La ciudad leonina, excluyendo el Vaticano, sede del papa, fue ocupada por soldados italianos el 21 de septiembre. El gobierno italiano había tenido la intención de dejar que el papa conservara la ciudad leonina, pero el papa no aceptaría renunciar a sus pretensiones de un amplio territorio y afirmó que desde que su ejército había sido disuelto, aparte de unos pocos guardias, no pudo garantizar el orden público, incluso en un territorio tan pequeño, convirtiéndose en el Prisionero en el Vaticano.
Durante la unificación de Italia a mediados del siglo XIX, los Estados Pontificios resistieron la incorporación a la nueva nación, incluso cuando todos los demás países italianos, a excepción de San Marino, se unieron a ella; El sueño de Camillo Cavour de proclamar el Reino de Italia desde los escalones de la Basílica de San Pedro no se cumplió. El naciente Reino de Italia invadió y ocupó la Romaña (la parte oriental de los Estados Pontificios) en 1860, dejando solo Lacio en los dominios del papa. Lazio, incluida la propia Roma, fue anexado durante la captura de Roma. Durante casi sesenta años, las relaciones entre el papado y el gobierno italiano fueron hostiles, y el estado del papa se hizo conocido como la cuestión romana.
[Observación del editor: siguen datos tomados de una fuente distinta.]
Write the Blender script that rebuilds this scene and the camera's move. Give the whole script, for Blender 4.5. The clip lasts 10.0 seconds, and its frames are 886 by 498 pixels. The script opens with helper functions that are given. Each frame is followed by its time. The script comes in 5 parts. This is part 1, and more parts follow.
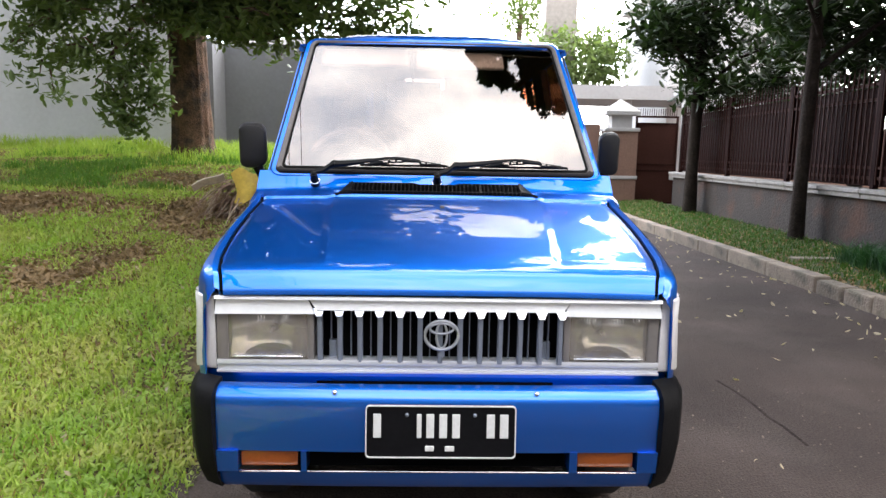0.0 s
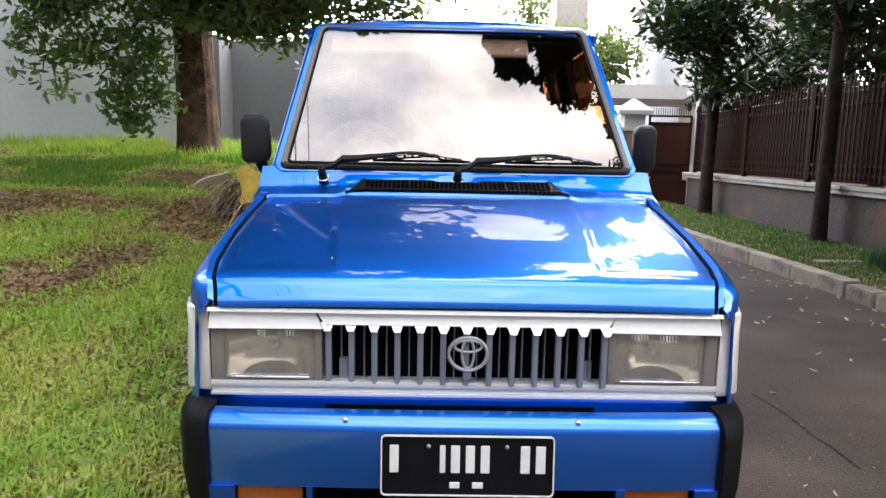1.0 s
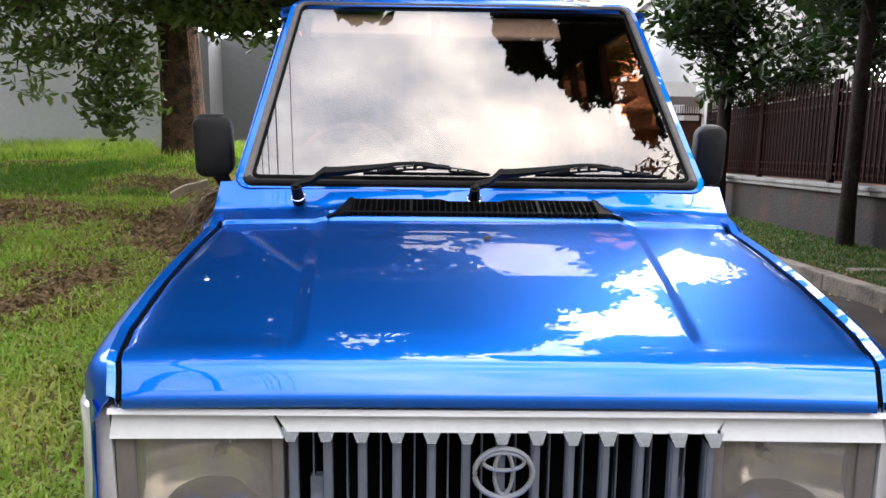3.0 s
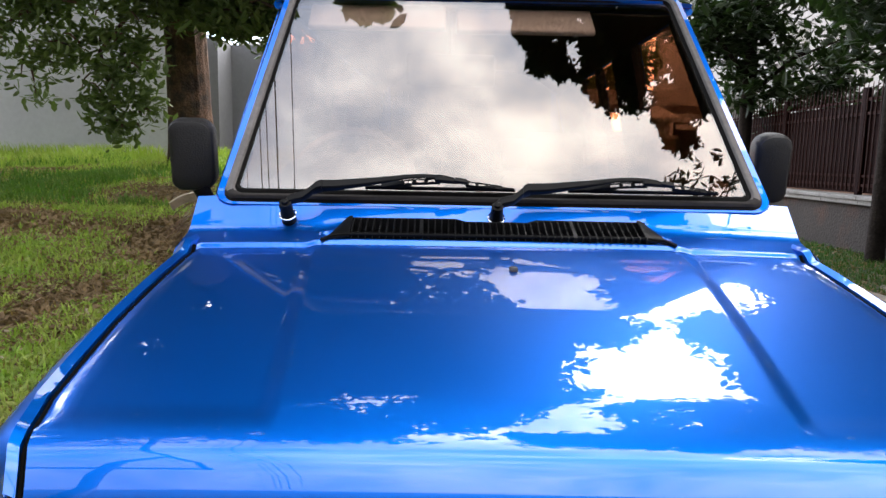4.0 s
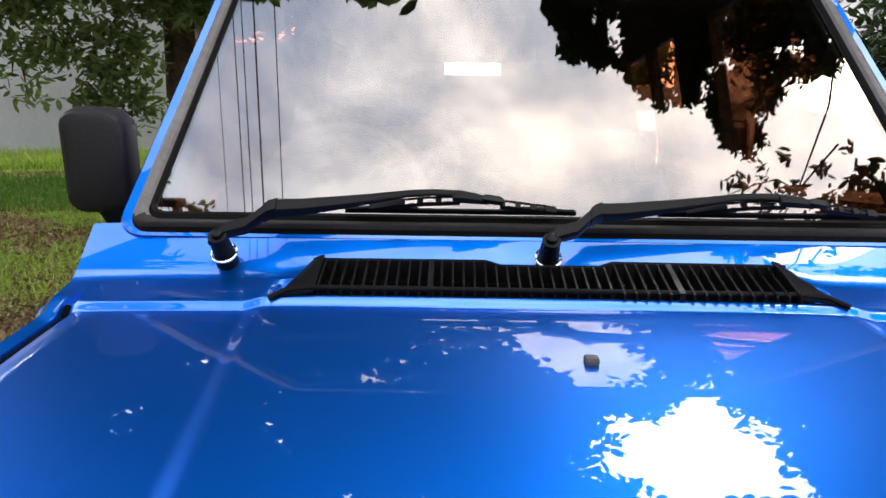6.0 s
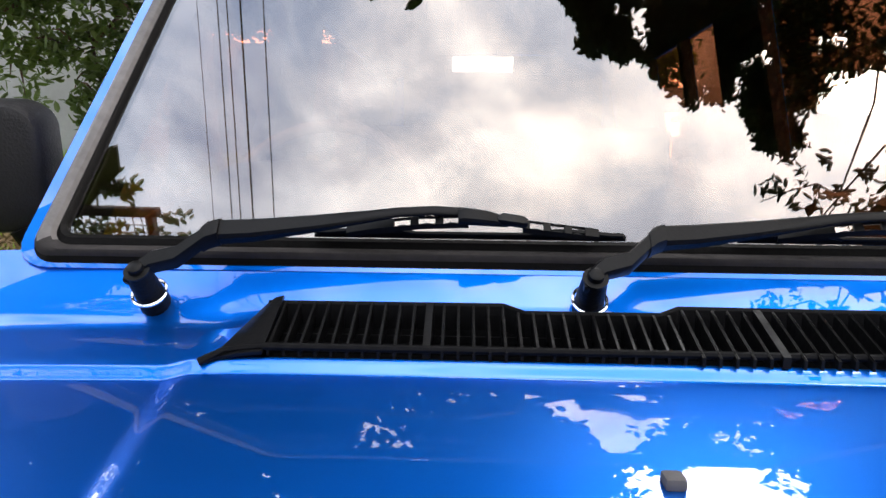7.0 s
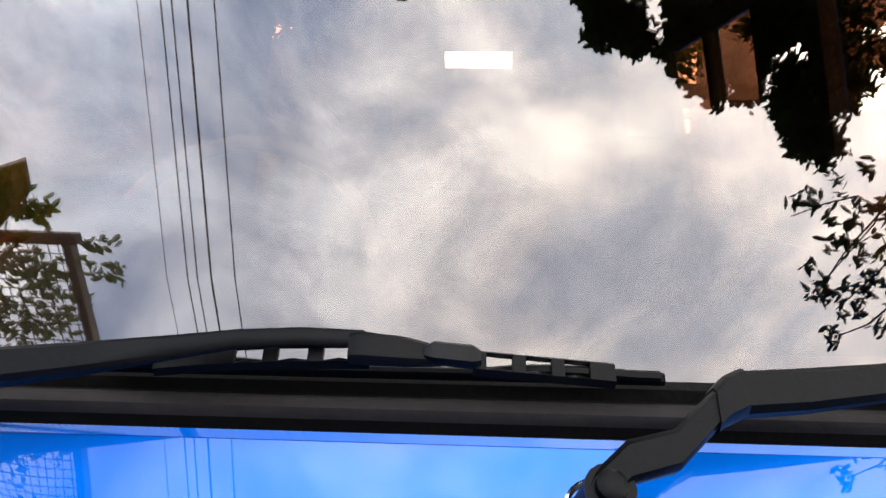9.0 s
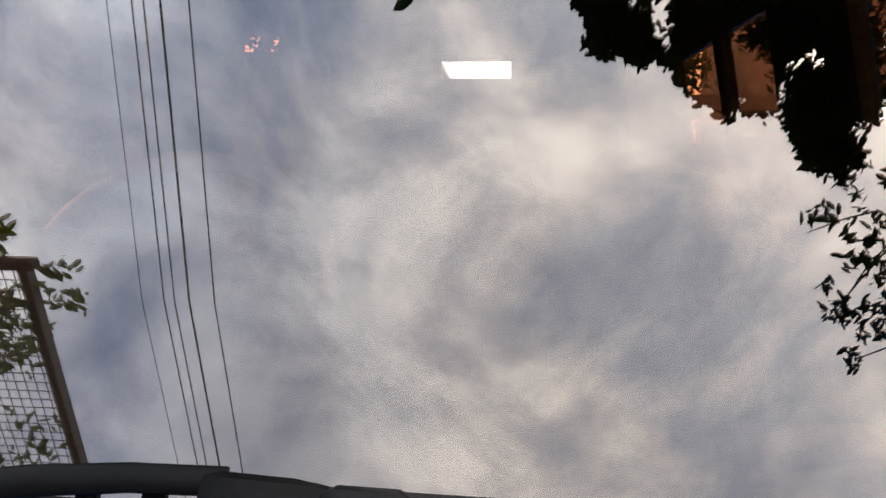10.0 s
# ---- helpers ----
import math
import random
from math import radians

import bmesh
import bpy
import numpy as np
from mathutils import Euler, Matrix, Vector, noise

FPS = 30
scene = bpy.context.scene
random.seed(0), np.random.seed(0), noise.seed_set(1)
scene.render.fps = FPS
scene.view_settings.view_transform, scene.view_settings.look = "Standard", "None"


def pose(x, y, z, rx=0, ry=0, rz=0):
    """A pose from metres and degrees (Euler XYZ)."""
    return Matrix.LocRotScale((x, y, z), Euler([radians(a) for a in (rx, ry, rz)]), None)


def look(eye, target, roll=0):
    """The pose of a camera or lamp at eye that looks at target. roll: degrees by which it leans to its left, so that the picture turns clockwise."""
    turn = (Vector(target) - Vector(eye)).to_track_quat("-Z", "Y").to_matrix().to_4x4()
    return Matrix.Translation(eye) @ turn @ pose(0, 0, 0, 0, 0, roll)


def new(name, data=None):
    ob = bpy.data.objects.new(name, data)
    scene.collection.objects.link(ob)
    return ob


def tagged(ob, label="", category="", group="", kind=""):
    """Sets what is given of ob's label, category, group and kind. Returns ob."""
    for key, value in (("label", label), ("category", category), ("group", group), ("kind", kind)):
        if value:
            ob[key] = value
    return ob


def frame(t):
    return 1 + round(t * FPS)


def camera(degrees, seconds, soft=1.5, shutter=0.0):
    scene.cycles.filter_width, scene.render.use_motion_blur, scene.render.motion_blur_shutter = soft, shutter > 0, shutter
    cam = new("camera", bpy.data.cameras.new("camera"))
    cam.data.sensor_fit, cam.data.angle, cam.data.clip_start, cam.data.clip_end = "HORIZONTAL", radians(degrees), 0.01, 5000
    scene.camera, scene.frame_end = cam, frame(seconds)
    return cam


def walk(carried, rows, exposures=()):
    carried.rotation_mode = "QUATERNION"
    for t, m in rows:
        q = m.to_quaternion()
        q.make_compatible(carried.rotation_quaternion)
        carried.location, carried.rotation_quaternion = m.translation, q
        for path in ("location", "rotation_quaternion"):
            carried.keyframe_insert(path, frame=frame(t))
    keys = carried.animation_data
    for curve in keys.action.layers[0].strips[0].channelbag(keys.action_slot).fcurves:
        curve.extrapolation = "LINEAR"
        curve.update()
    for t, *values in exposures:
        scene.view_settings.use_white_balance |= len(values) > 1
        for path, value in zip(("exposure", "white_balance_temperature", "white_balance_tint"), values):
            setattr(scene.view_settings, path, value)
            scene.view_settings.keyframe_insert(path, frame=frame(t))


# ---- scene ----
cam = camera(66.3, 10.0)
PATH = [
    (0, (0.004, -2.058, 1.399), (0.011, -0.078, 1.114), 1.0),
    (0.5, (-0.025, -1.924, 1.38), (-0.031, 0.056, 1.1), 1.2),
    (1, (-0.048, -1.793, 1.374), (-0.062, 0.186, 1.09), 1.1),
    (1.5, (-0.072, -1.654, 1.372), (-0.086, 0.327, 1.096), 1.0),
    (2, (-0.087, -1.515, 1.368), (-0.11, 0.467, 1.1), 1.1),
    (2.5, (-0.088, -1.33, 1.374), (-0.109, 0.65, 1.092), 0.8),
    (3, (-0.093, -1.176, 1.403), (-0.105, 0.804, 1.118), 0.7),
    (3.2, (-0.097, -1.105, 1.407), (-0.113, 0.878, 1.13), 0.8),
    (4.5, (-0.12, -0.719, 1.409), (-0.174, 1.263, 1.15), 1.0),
    (5, (-0.135, -0.564, 1.403), (-0.186, 1.42, 1.147), 0.9),
    (5.2, (-0.131, -0.499, 1.406), (-0.189, 1.483, 1.139), 0.9),
    (6.5, (-0.138, -0.107, 1.422), (-0.24, 1.874, 1.166), 0.6),
    (7, (-0.14, 0.033, 1.424), (-0.255, 2.013, 1.17), 0.6),
    (7.5, (-0.143, 0.136, 1.438), (-0.259, 2.118, 1.196), 0.4),
    (8, (-0.132, 0.234, 1.447), (-0.258, 2.215, 1.209), 0.3),
    (8.5, (-0.112, 0.317, 1.459), (-0.254, 2.298, 1.23), 0.6),
    (9, (-0.084, 0.419, 1.478), (-0.219, 2.396, 1.212), 0.6),
    (9.5, (-0.072, 0.499, 1.486), (-0.207, 2.475, 1.214), 0.6),
    (10, (-0.057, 0.577, 1.488), (-0.207, 2.556, 1.257), 0.3),
]
EXPOSURES = [(0, -0.22), (1.5, -0.35), (3, -0.5), (4.5, -0.68), (5, -0.68), (7, -0.44), (8.5, -0.46), (9.2, -0.8), (10, -1.15)]
walk(cam, [(t, look(eye, target, roll)) for t, eye, target, roll in PATH], EXPOSURES)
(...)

Las negociaciones para la solución de la cuestión romana comenzaron en 1926 entre el gobierno de Italia y la Santa Sede, y culminaron en los acuerdos de los Pactos de Letrán, firmados -según el Tratado- para el rey Víctor Manuel III de Italia por Benito Mussolini, primer ministro y jefe de Gobierno, y para el papa Pío XI por Pietro Gasparri, Cardenal Secretario de Estado, el 11 de febrero de 1929. Los acuerdos fueron firmados en el Palacio de Letrán, del cual toman su nombre. En ellos la Santa Sede renunció a sus pretensiones sobre la mayor parte de la ciudad de Roma a cambio de ver reconocida su soberanía e independencia, y de la creación de la Ciudad del Vaticano como estado independiente bajo poder papal.